H x W x D: 2.5 x 3.8 x 1.3 cm (1 x 1 1/2 x 1/2 in.)
Type:
Sculpture
Geography:
Ghana
Côte d'Ivoire
Date:
18th-late 19th century
Label Text:
Although often identified with the Asante of Ghana, the most numerous and best known of the Akan peoples, weights for measuring gold dust were made and used throughout Ghana and Côte d'Ivoire. For more than five centuries, from about 1400 to 1900, Akan smiths cast weights of immense diversity. Their small size made them portable and easy to trade. Each weight was cast individually in the lost-wax method. What resulted was a unique piece, but one that had to be a specific weight to function. The shape or figure of a weight did not correspond to a set unit of measure: a porcupine in one set could equal an antelope in another or a geometric form in a third. For important transactions, gold dust was placed on one side of a small, handheld balance scale, a weight on the other. Each party to the dealing verified the amount of gold dust using his or her own weights.
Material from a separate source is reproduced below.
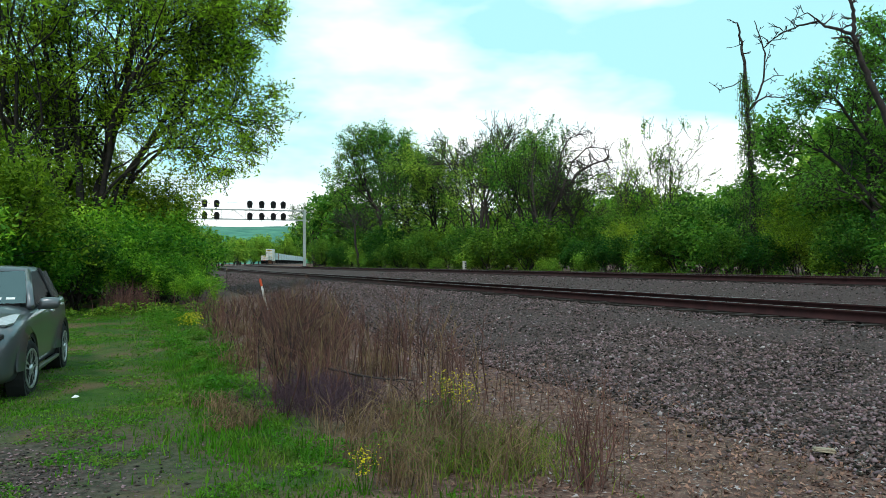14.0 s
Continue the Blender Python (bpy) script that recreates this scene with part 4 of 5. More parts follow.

Visually, weights fall into two distinct categories: geometric and figurative. Stylistically they are divided into early (c. 1400-1700) and late (c. 1700-1900) periods. Although some geometric weights were made in the late period, figurative weights increased in both number and variety. Generally, late-period figurative weights have added details and textures beyond the basic form that would identify the subject. This object is a late-period figurative weight in the form of a snake catching a bird. It refers to a proverb about patience, like that of a snake waiting on a path long enough to catch an unwary bird.
Most weights were not commissioned to make a point or tell a story. Weights may act as display pieces implying wealth in both the size of individual weights and the number owned. This is reinforced by the presence of pseudoweights, objects that do not meet weight requirements but are appealing in appearance (such as tax seals and bits of European metalwork like drawer pulls).
Description:
Cast copper alloy figurative weight in the form of a coiled snake biting a bird on its body.